Date: Thu, 05 Aug 1999 01:33:07 +0100 To: From: Duncan Campbell <> Subject: Re: Question for Duncan Campbell re: Word-Spotting Capabilities

The topic spotting methods that NSA is working on are based on n-gram analysis, which in my crude way I understand to be based on a comparison of n-dimensional matrices setting out the relative probablity of any text string of length n in two corpuses (corpi ?) of texts. One is the surveillance data, which can be massive, the second is the seed corpus, a chosen set of documents which are about the topic of interest.

In other words, you could show the computer the last six months of uk-crypto, and then say, find me anybody else talking about this stuff in the world's communications. The topic spotting system then ranks orders the target communications as to how closely the topics match to the uk-crypto corpus.

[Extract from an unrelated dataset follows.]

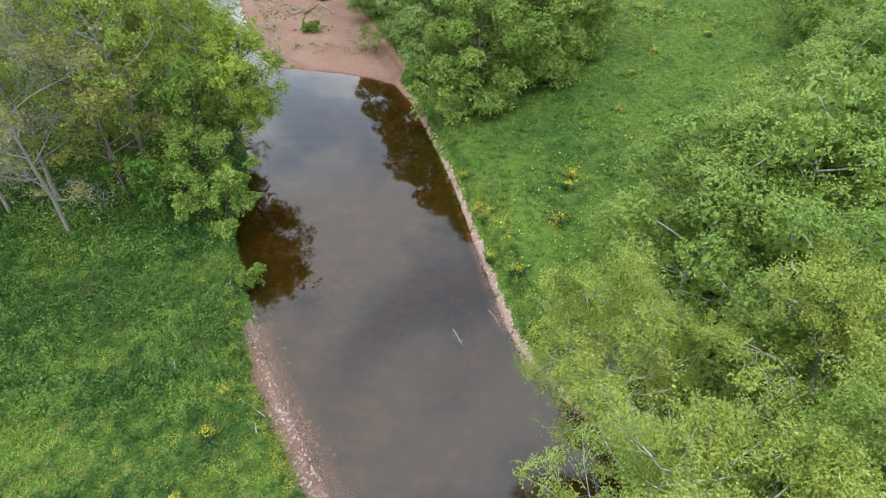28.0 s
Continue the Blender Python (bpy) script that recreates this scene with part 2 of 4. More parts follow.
def ground_material():
    n = Nodes("meadow_gravel_and_red_clay")
    big, mid, fine = n.noise(0.16, 3.0), n.noise(0.9, 4.0), n.noise(9.0, 5.0, 0.7)
    green = n.ramp(n.math("ADD", n.math("MULTIPLY", big, 0.5), n.math("MULTIPLY", mid, 0.5)), (0.36, (0.029, 0.080, 0.015)), (0.5, (0.068, 0.138, 0.025)), (0.62, (0.145, 0.215, 0.042)))
    green = n.mix(n.ramp(n.noise(0.45, 5.0, 0.6), (0.52, (0, 0, 0)), (0.70, (0.8, 0.8, 0.8))), green, (0.23, 0.245, 0.065))
    green = n.mix(n.ramp(n.noise(0.055, 4.0, 0.6), (0.40, (0, 0, 0)), (0.53, (0.95, 0.95, 0.95))), green, (0.165, 0.25, 0.042))
    green = n.mix(n.ramp(n.noise(2.3, 4.0, 0.65), (0.38, (0.75, 0.75, 0.75)), (0.54, (0, 0, 0))), green, (0.036, 0.095, 0.014))
    green = n.mix(n.ramp(fine, (0.35, (0.75, 0.75, 0.75)), (0.65, (0, 0, 0))), green, (0.03, 0.07, 0.012))
    stone = n.put("ShaderNodeTexVoronoi", Scale=30.0, Vector=n.place())
    pebble = n.ramp(n.put("ShaderNodeSeparateColor", Color=stone.outputs["Color"]).outputs[0], (0.0, (0.27, 0.165, 0.13)), (0.5, (0.37, 0.245, 0.195)), (1.0, (0.48, 0.36, 0.30)))
    pebble = n.mix(n.ramp(n.put("ShaderNodeSeparateXYZ", Vector=n.place()).outputs[2], (0.0, (0.85, 0.85, 0.85)), (0.07, (0, 0, 0))), pebble, (0.17, 0.085, 0.06))
    pebble = n.mix(n.ramp(mid, (0.42, (0, 0, 0)), (0.62, (0.7, 0.7, 0.7))), pebble, (0.30, 0.185, 0.135))
    clay = n.ramp(n.math("ADD", n.math("MULTIPLY", mid, 0.6), n.math("MULTIPLY", fine, 0.4)), (0.35, (0.17, 0.062, 0.033)), (0.5, (0.275, 0.118, 0.072)), (0.68, (0.40, 0.215, 0.145)))
    bed = n.ramp(n.math("ADD", n.math("MULTIPLY", n.noise(0.6, 5.0, 0.6), 0.7), n.math("MULTIPLY", n.noise(3.0, 3.0), 0.3)), (0.40, (0.06, 0.042, 0.02)), (0.52, (0.18, 0.118, 0.052)), (0.64, (0.37, 0.235, 0.135)))
    wood = n.ramp(mid, (0.35, (0.03, 0.065, 0.012)), (0.6, (0.07, 0.12, 0.02)), (0.75, (0.13, 0.10, 0.055)))

    ragged = n.math("MULTIPLY", n.math("SUBTRACT", n.noise(5.0, 4.0, 0.7), 0.5), 0.9)

    def mask(name, crisp=False):
        a = n.tree.nodes.new("ShaderNodeAttribute")
        a.attribute_name = name
        if not crisp:
            return a.outputs["Fac"]
        return n.ramp(n.math("ADD", a.outputs["Fac"], ragged), (0.40, (0, 0, 0)), (0.62, (1, 1, 1)))

    col = n.mix(mask("wood"), green, wood)
    col = n.mix(mask("gravel", True), col, pebble)
    col = n.mix(mask("clay"), col, clay)
    col = n.mix(mask("bed"), col, bed)
    tall = n.math("ADD", n.math("MULTIPLY", fine, 0.6), n.math("MULTIPLY", stone.outputs["Distance"], 0.3))
    b = n.put("ShaderNodeBsdfPrincipled", Base_Color=col, Roughness=0.95, Normal=n.bump(tall, 0.7, 0.06))
    b.inputs["Specular IOR Level"].default_value = 0.12
    return n.end(b.outputs[0])


def water_material():
    """Clear over the shallows, browner and darker with depth, with a still, mirroring surface."""
    n = Nodes("shallow_brown_water")
    ripple = n.math("ADD", n.noise(1.1, 3.0), n.math("MULTIPLY", n.noise(7.0, 2.0), 0.12))
    normal = n.bump(ripple, 0.012, 0.10)
    depth = n.tree.nodes.new("ShaderNodeAttribute")
    depth.attribute_name = "depth"
    deep = n.math("MULTIPLY", depth.outputs["Fac"], 1.9)
    clear = n.put("ShaderNodeBsdfTransparent", Color=n.ramp(deep, (0.0, (0.88, 0.76, 0.58)), (0.35, (0.62, 0.37, 0.12)), (1.0, (0.50, 0.28, 0.07))))
    murk = n.put("ShaderNodeBsdfDiffuse", Color=(0.063, 0.037, 0.008, 1))
    shine = n.put("ShaderNodeBsdfGlossy", Color=(1, 1, 1, 1), Roughness=0.004, Normal=normal)
    fresnel = n.put("ShaderNodeFresnel", IOR=1.62, Normal=normal)
    body = n.tree.nodes.new("ShaderNodeMixShader")
    n.tree.links.new(n.ramp(deep, (0.0, (0.05, 0.05, 0.05)), (0.8, (0.25, 0.25, 0.25))), body.inputs[0])
    n.tree.links.new(clear.outputs[0], body.inputs[1])
    n.tree.links.new(murk.outputs[0], body.inputs[2])
    return n.end(two(n, fresnel.outputs[0], body, shine))


def stone_material(name, dark, light):
    n = Nodes(name)
    rnd = n.put("ShaderNodeObjectInfo").outputs["Random"]
    isl = n.put("ShaderNodeNewGeometry").outputs["Random Per Island"]
    col = n.ramp(n.math("FRACT", n.math("ADD", rnd, isl)), (0.0, dark), (1.0, light))
    grain = n.noise(25.0, 4.0)
    col = n.mix(n.math("MULTIPLY", grain, 0.4), col, dark)
    return n.end(n.put("ShaderNodeBsdfPrincipled", Base_Color=col, Roughness=0.85, Normal=n.bump(grain, 0.4, 0.01)).outputs[0])


GROUND, WATER = ground_material(), water_material()
STONE = stone_material("pink_river_stone", (0.27, 0.17, 0.135), (0.64, 0.52, 0.46))
FOAM = stone_material("white_foam", (0.62, 0.64, 0.66), (0.85, 0.86, 0.87))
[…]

NSA has patented this method, and claims that it is completely language independent (true, if each corpus is in the same language) and highly effective despite high error rates (which seems very plausible). It is this latter claim that makes me suspect that it may work when they apply it to phoneme strings in the speech recognition problem. If you can do that, you don't need to go through the actual transcription phase.

I find the method elegant, as it neatly sidesteps all the well-understood problems of Boolean based searches.

Duncan Campbell